By Patrick Long, updated August 26, 2015
Prior to the second Geneva Convention of 1906 and the Hague Convention of 1907, in which Hospital Ships were recognized as having a special status, the Navy had at least 6 designated hospital ships –
USS Intrepid (1798), a captured ketch in the United States Navy during the First Barbary War.
USS Ben Morgan (1826), a schooner acquired by the Union Navy during the American Civil War.
USS Pawnee (1859), a sloop-of-war in the United States Navy during the American Civil War.
USS Red Rover (1859), a 650-ton Confederate States of America steamer that the United States Navy captured and repurposed.
USS Home (1862), a large steamship purchased by the Union Navy during the American Civil War.
USS Relief (1896), which started out as the passenger ship John Englis that was purchased by the United States Army and in 1902 acquired by the Navy. In 1918, she was renamed Repose to allow the name Relief to be assigned to AH-1 USS Relief.
As well, in the Civil War, there was steamship Star of the West which was used by the Confederate States Navy as CSS Saint Philip, serving as a naval station and hospital ship.

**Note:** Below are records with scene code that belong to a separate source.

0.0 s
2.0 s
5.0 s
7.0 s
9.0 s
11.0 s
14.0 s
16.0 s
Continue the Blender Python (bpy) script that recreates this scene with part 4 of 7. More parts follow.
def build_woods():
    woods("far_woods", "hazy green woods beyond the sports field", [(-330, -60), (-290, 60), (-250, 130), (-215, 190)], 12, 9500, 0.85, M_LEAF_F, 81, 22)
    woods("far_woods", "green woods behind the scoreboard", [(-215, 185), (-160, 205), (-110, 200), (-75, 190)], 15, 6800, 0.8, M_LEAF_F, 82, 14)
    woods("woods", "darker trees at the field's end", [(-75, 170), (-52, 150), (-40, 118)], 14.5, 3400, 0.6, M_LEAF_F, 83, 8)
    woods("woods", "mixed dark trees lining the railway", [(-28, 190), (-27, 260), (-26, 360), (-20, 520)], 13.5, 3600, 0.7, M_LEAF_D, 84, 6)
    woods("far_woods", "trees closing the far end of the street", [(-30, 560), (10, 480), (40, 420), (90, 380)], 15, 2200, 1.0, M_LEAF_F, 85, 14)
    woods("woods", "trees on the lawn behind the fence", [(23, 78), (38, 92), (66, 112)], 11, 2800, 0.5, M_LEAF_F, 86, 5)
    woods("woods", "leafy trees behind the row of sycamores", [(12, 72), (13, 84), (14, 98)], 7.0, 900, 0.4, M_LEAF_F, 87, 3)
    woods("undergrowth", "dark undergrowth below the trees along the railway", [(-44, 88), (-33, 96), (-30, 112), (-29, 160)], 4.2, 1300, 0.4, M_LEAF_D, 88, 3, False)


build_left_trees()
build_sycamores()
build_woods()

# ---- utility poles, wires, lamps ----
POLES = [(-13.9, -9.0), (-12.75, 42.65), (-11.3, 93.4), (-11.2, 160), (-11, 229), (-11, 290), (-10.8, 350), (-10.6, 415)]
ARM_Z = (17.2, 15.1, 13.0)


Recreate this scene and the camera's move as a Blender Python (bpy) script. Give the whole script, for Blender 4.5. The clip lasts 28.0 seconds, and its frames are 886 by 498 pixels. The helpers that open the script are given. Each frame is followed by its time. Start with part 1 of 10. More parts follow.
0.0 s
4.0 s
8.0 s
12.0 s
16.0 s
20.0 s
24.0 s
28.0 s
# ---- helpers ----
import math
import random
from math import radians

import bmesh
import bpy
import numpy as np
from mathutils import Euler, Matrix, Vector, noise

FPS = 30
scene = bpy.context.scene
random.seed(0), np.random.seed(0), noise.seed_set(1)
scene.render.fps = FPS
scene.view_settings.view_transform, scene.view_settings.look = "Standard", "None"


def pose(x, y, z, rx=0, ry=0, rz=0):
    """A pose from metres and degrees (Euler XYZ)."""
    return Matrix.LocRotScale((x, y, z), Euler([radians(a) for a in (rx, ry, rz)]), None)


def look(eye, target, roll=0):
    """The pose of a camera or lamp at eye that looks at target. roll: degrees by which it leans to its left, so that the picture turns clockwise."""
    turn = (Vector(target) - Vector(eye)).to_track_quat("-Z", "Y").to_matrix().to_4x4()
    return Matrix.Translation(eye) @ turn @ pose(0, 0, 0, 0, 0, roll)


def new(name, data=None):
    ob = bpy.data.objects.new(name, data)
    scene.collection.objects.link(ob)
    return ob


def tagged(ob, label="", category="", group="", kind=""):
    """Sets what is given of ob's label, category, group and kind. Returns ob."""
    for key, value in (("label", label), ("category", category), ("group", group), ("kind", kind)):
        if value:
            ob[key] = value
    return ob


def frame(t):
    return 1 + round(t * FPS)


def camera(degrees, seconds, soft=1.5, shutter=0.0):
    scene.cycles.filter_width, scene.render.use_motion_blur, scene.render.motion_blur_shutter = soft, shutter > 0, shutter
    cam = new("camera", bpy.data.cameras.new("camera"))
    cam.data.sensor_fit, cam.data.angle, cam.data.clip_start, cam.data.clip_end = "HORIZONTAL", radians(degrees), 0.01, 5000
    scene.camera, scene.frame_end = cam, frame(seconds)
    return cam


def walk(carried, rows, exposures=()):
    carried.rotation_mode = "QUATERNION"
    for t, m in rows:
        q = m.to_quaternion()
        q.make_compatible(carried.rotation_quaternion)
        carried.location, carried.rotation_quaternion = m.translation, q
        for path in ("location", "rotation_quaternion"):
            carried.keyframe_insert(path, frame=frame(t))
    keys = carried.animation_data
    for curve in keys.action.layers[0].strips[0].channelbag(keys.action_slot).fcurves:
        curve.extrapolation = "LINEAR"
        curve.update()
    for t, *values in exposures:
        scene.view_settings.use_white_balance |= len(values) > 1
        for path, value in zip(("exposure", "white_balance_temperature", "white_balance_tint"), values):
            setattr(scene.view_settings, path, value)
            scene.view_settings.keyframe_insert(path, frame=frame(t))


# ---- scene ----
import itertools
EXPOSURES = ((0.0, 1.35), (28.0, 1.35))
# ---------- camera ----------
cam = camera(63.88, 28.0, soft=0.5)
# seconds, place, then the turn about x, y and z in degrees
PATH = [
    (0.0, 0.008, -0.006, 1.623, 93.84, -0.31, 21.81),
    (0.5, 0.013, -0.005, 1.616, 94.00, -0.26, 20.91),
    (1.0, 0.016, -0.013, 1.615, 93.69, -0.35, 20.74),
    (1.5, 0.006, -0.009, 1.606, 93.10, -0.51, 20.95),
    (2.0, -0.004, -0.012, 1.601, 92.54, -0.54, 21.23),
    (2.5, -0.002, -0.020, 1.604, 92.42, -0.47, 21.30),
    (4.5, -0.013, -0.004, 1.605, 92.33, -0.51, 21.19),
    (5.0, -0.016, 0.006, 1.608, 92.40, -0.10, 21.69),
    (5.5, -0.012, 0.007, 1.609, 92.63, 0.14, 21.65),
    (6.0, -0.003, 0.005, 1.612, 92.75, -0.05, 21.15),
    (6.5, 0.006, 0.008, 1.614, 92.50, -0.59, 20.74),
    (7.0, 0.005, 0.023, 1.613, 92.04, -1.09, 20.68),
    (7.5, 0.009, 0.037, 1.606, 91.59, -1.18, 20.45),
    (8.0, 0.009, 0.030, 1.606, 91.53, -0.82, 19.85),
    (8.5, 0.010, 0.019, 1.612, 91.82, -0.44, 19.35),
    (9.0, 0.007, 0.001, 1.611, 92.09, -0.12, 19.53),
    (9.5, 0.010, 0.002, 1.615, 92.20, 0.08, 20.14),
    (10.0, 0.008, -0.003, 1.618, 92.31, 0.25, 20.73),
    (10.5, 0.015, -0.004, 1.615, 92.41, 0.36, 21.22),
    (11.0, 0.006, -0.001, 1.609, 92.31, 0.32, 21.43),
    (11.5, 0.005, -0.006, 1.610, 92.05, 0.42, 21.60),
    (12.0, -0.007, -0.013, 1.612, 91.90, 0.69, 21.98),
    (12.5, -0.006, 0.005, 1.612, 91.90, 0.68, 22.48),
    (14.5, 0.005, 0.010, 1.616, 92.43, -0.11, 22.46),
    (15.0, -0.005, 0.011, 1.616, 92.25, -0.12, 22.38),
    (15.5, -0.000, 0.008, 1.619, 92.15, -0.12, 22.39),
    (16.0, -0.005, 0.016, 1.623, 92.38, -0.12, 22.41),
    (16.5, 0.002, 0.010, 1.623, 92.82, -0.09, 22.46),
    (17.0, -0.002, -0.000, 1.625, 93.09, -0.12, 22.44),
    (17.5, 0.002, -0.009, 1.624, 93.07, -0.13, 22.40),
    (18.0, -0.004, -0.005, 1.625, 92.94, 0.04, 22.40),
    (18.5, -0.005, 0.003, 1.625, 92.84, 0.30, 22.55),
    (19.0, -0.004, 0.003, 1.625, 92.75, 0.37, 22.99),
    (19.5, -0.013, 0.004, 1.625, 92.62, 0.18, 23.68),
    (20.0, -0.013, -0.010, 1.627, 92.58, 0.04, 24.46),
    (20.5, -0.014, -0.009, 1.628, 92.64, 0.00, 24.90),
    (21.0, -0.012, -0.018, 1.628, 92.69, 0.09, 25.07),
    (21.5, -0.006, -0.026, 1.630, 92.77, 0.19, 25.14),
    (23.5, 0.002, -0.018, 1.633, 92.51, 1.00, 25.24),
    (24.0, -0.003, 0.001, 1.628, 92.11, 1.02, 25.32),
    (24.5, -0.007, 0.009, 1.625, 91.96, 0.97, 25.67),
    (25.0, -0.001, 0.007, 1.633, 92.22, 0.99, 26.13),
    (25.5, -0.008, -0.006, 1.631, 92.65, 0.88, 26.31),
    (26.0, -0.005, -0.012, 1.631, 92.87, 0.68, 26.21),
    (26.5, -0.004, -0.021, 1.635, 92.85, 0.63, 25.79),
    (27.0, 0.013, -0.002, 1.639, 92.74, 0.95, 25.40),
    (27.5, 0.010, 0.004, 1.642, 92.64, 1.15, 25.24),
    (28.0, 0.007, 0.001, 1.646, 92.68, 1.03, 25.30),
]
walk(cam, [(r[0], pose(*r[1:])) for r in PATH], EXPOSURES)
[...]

During the first World War (aka “The Great War”), between November 1918 and March 1919, three US Navy-operated and staffed Hospital Ships, (USS Comfort, USS Mercy and USS Solace) evacuated patients from Europe to the United States.
Since the Geneva Conventions, the Navy has only had 20 Hospital Ships.
Some were used for a short time, some put into lay-up and reactivated when needed. Most were in service during WWII.
The first ship of the U.S. Navy designed and built from the keel up as a hospital ship was the previously mentioned AH-1 USS Relief, commissioned in 1920 on 28 December. At the time, Relief was one of the world's most modern and best equipped hospital ships with all the facilities of a modern shore hospital, and with a bed capacity of 550 patients.